Kaja Franck has picked The Printing Press as her favourite object in the Globe Exhibition.

My chosen object is the printing press. This press is a full-size recreation of a 17th-century printing press and symbolises how the Shakespeare’s plays went from stage to page. It uses moveable type, similar to that used on the Gutenberg Press, in order to create the pages to be printed. You can find the printing press on the lower-level of the exhibition just past the sound booths. We have regular printing press demonstrations when you can see the press in action.
As a literature student, the printing press is very important to me because it represents the heritage of my subject. It’s wonderful to be able to step into the role of an early print maker and understand the method behind the creation of many texts that I love. The effort that went into creating the First Folio (1623) reminds me of my privilege in creating documents with the help of a computer.
My favourite
part of the demonstration is when I show how the pieces of type were used.
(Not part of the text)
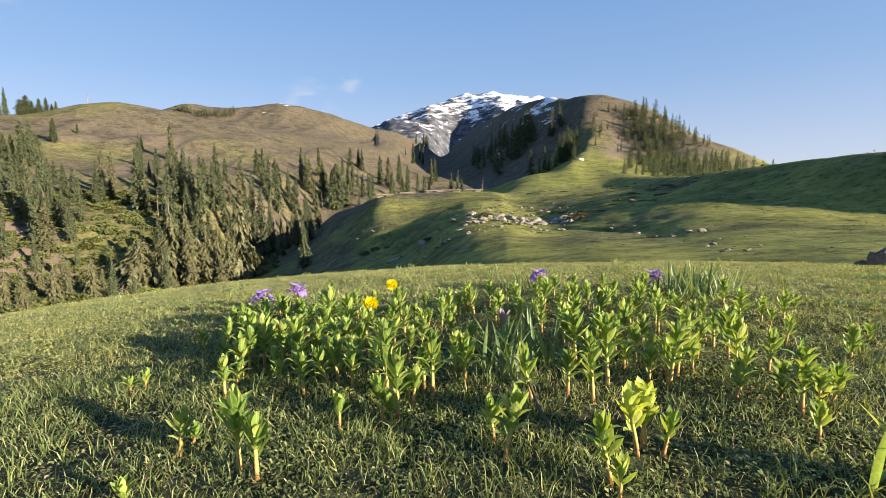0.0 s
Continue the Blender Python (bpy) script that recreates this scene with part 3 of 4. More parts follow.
def hillside_trees():
    rnd = random.Random(11)
    placed = []

    def free(x, y, gap):
        if any((x - a) ** 2 + (y - b) ** 2 < gap * gap for a, b in placed):
            return False
        placed.append((x, y))
        return True
    for rows in (STEEP_SPRUCES, MID_SPRUCES, SADDLE_SPRUCES, FILL_SPRUCES):
        for az, foot, top in rows:
            r = reach(az, foot)
            x, y, z = at_bearing(az, r)
            H = r * math.tan(radians(top)) + EYE - z
            placed.append((x, y))
            k = rnd.choice((0, 1, 3, 1, 0, 5, 6, 5, 6))
            scale = max(0.25, min(1.6, H / (19.5 if k != 3 else 19)))
            conifer(x, y, KINDS[k], scale, rnd.uniform(0, 360), "tall dark green spruce on the steep hillside", "trees on the ravine slope", rnd.uniform(0.8, 1.25) * min(1.5, 1 / scale ** 0.4))
    for az, foot, top, k, wide, label in OLD_SPRUCES:
        r = reach(az, foot)
        x, y, z = at_bearing(az, r)
        H = r * math.tan(radians(top)) + EYE - z
        placed.append((x, y))
        conifer(x, y, OLD_KINDS[k], H / (16, 17, 10)[k], az * 7, label, "trees on the ravine slope", wide)
    # lower ones between them
    count = 0
    for _ in range(6000):
        az, r = rnd.uniform(-54, -6), 94 + 150 * rnd.random() ** 1.3
        x, y, z = at_bearing(az, r)
        e = math.degrees(math.atan2(z - EYE, r))
        top = np.interp(az, [-54, -38, -30, -20, -6], [4.0, 3.0, 0.6, 0.3, 1.5])
        if e > top or e < -11 or (az > -23 and r < 126) or (az > -15 and r < 190):
            continue
        if float(rough(np.array([x]), np.array([y]), 30, 3)[0]) < 0.12 * rnd.random() - 0.1 - (0.25 if e < -6 else 0) - (0.3 if az < -39 else 0):
            continue
        if -38.5 < az < -31 and -8.5 < e < 0.5 and rnd.random() < 0.9:
            continue
        if not free(x, y, 3.6):
            continue
        near = r < 125
        kind = KINDS[rnd.choice((2, 3, 2, 0, 5) if near else (0, 1, 5, 6, 3, 6))]
        conifer(x, y, kind, rnd.uniform(0.35, 0.8) * ((0.62 if az < -32 else 0.9) if near else 1.0), rnd.uniform(0, 360),
                "olive-green spruce with drooping boughs in the ravine" if near else "dark green spruce on the steep brown hillside", "trees on the ravine slope")
        count += 1
        if count >= 120:
            break
    # along the skyline of the green hill and just below that of the brown ridge
    for az, top, wide in ((-42.9, 8.2, 1.0), (-42.5, 8.8, 0.9), (-41.5, 8.5, 1.5), (-41.1, 8.9, 1.6), (-40.7, 8.4, 1.3), (-40.2, 8.7, 1.2), (-39.7, 8.5, 1.6), (-39.3, 8.2, 1.6), (-39.0, 8.4, 1.4), (-44.2, 8.4, 1.2)):
        r = float(np.interp(az, FINE, LINES[6][0])) - 2
        x, y, z = at_bearing(az, r)
        conifer(x, y, KINDS[rnd.choice((4, 2, 4, 0))], (r * math.tan(radians(top + 0.35)) + EYE - z) / 17, rnd.uniform(0, 360), "spruce standing on the grassy skyline", "trees on the skyline", wide)
    for k in range(105):
        az = rnd.uniform(-29.4, -23.4)
        low = float(np.interp(az, [-29.4, -28.2, -27, -25, -23.4], [8.7, 8.6, 8.2, 8.3, 8.6]))
        x, y, _ = at_bearing(az, reach(az, low + 0.55 * rnd.random() * (1 if az > -28.5 else 0.2), 520.0))
        conifer(x, y, rnd.choice(SMALL_KINDS), rnd.uniform(.24, .48), rnd.uniform(0, 360), "small dark spruce just below the brown skyline", "trees on the skyline", 1.25)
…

I
tell the audience that the type was taken from a case which was split into
upper and lower case and placed into the composing stick. Immediately, the
audience realise that this is where we get the term lower and upper case
letters which is still used today. I also like to discuss the scene in Midsummer
Night’s Dream (believed to be written in 1595) when, during the rehearsal
for Pyramus and Thisbe, Peter Quince the carpenter admonishes Francis
Flute who is performing the part of Thisbe for speaking all his lines at once,
cues and all. This refers to the fact
that during the time that Shakespeare was writing it was traditional to give
the actors only their parts and their cues rather than the entire play. The
reason for this was, in part, to prevent unscrupulous actors from selling the
play to other theatre companies and print houses.